Setting aside the rather legalistic conversation about whether your basement would be a limited common element or not, the bigger issue is whether you can convert the basement area into living space based on local zoning laws, building codes and other local ordinances.

Here’s the kicker: Don’t you think the builder would have already explored the idea? Don’t you think he’d have already thought how much extra money he’d make by converting the basement area into living area? Doesn’t it seem likely he would have already explored the possibility, realized he couldn’t do it legally and decided not to take the risk?

Most developers try to maximize each square foot of space in a building they are developing to try to get the most money from the development.

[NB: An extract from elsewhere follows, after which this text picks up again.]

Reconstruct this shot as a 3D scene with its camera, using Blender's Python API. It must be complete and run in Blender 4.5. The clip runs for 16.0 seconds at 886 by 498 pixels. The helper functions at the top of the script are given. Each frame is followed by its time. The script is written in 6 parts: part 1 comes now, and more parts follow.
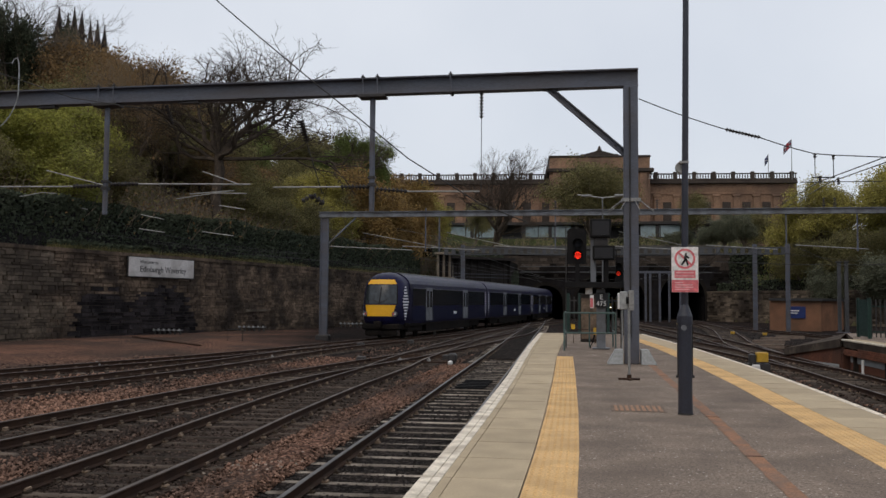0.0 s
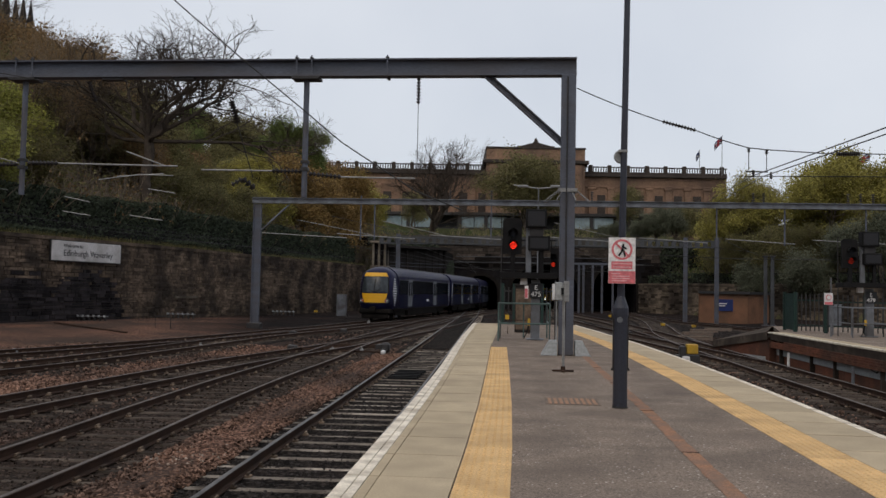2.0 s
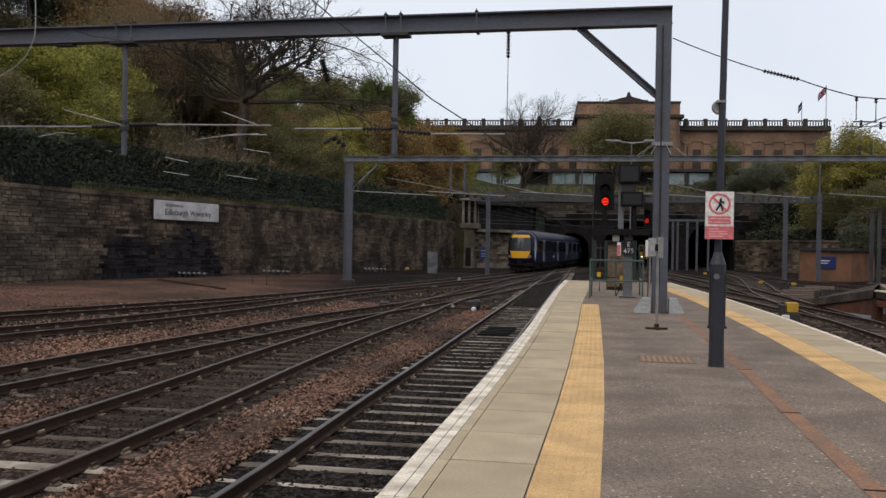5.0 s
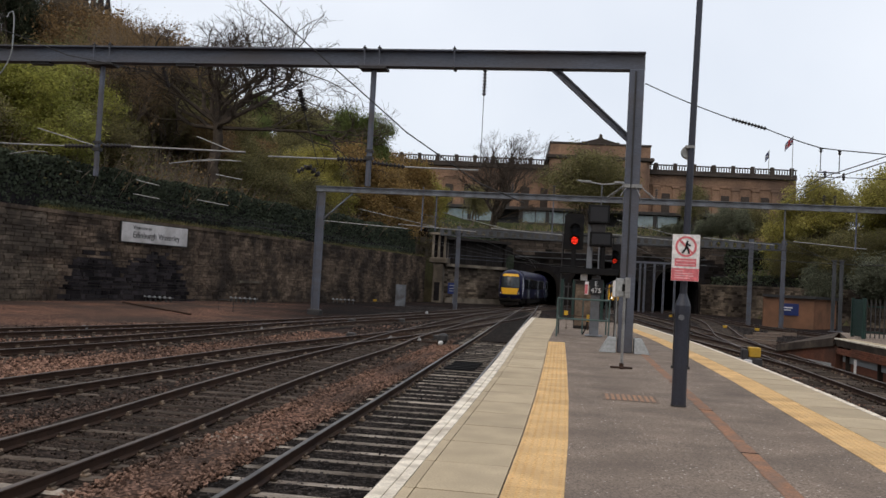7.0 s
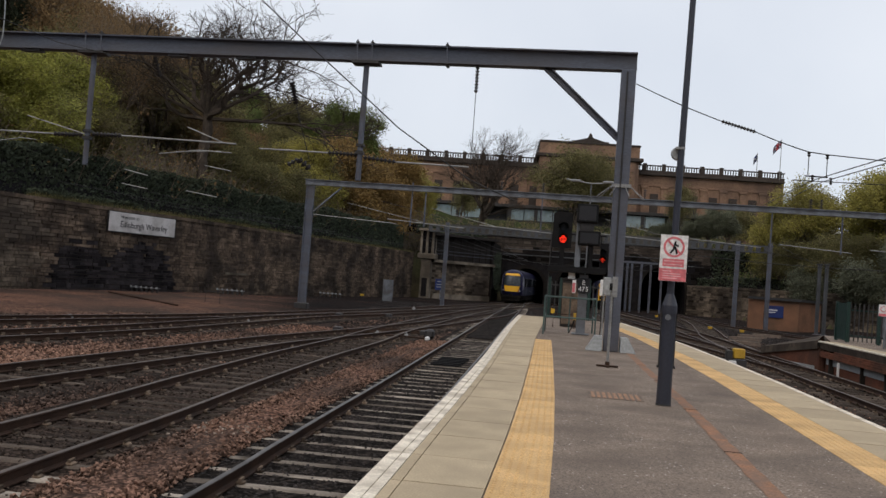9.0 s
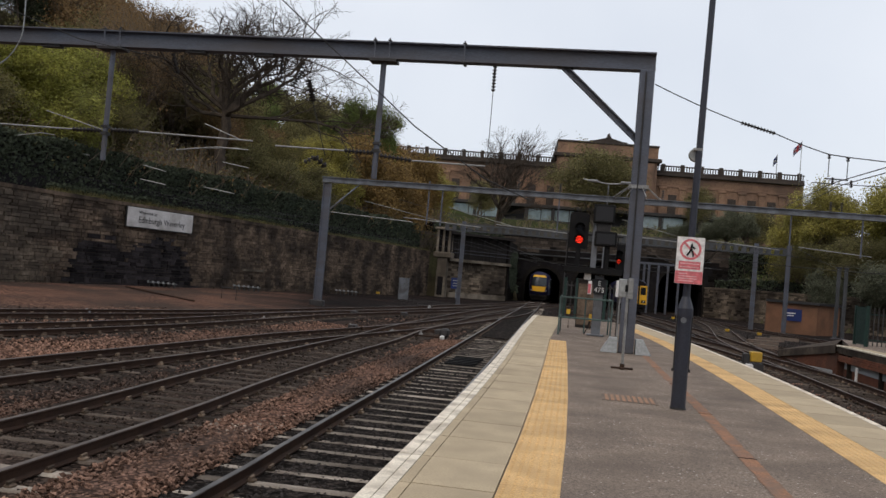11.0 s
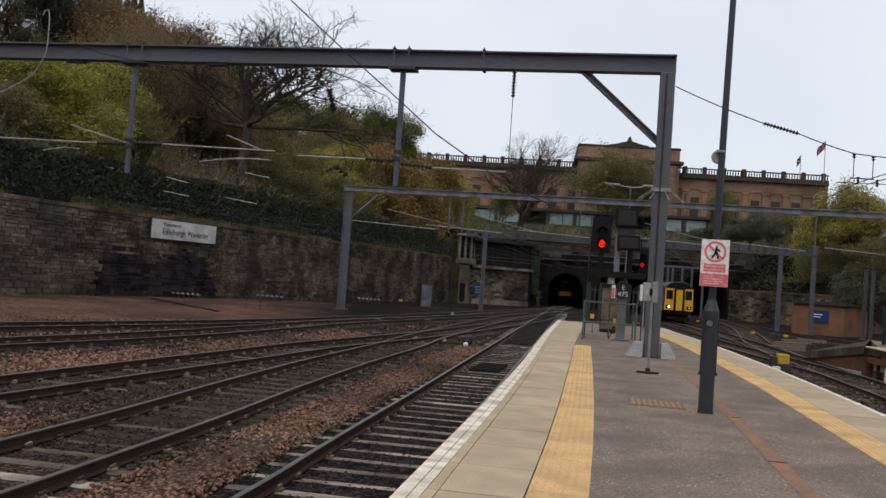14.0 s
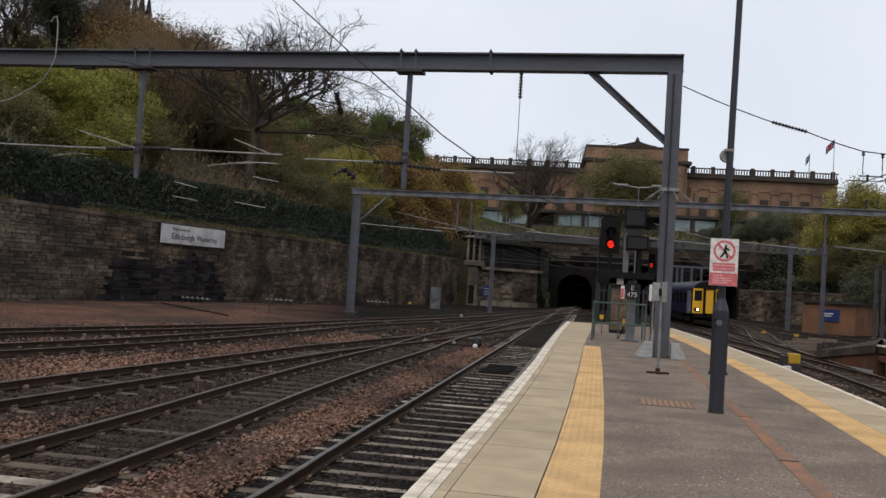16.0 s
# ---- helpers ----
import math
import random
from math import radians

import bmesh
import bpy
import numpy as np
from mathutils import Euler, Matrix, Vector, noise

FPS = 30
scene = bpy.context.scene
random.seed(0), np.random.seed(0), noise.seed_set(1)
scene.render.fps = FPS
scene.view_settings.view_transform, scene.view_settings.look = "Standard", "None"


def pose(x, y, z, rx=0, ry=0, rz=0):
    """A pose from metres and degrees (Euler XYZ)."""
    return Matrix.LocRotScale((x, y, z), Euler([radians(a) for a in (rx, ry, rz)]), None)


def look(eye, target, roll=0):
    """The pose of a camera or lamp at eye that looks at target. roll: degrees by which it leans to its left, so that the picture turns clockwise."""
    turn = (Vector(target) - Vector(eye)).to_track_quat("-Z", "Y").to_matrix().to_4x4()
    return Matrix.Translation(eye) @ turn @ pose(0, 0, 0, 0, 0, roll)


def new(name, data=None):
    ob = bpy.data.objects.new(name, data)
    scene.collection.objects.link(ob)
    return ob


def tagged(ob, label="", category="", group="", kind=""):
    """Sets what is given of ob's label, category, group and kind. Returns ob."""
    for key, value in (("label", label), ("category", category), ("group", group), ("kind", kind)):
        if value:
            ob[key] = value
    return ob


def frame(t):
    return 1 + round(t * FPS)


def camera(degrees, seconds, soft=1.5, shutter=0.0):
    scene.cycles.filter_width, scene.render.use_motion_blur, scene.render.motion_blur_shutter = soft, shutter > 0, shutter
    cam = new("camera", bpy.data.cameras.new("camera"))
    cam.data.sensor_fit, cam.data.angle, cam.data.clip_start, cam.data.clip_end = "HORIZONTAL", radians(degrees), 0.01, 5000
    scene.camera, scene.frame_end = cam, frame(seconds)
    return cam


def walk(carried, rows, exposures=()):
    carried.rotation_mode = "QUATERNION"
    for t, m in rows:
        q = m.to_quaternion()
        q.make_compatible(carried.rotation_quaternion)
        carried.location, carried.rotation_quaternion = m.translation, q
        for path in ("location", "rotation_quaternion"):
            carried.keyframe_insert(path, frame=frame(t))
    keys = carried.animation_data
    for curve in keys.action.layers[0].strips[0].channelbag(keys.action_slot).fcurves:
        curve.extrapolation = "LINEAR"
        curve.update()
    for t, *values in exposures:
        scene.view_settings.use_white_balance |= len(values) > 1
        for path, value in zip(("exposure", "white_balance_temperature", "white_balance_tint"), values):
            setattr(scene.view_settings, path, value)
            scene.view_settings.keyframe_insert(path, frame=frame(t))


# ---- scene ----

What the attorney and developer are telling you just feels wrong. It’s a guess, but we’d be willing to bet that the builder decided against duplexing down into the basement because they felt that either they’d have problems with the rest of the building, or they couldn’t get the permits for it, or there were other issues that would give the developer a headache.

You certainly talk to someone at the building department about your situation. Some municipalities are quick to give you advice, others may require architectural blue prints and plans for them to review before they could tell you definitively whether you could do it or not.

You will probably find that the City of Chicago will be the later rather than the former and if you decide to move forward you’ll have to do it on a leap of faith.

Is it a good bet? Well, if you’re not paying a premium for the basement, a leap of faith might be worthwhile. The most you’d lose is your time and you’d end up with a much smaller condominium with a large storage area in the basement.

In the best case, you’d end up with a large duplex condominium and would have to be sure you have title insurance to cover the basement area to give comfort to subsequent buyers that you have exclusive rights to the basement in perpetuity.

Tread carefully and make sure you have a good real estate attorney working with you to help you decide how much risk you’re willing to take in your venture.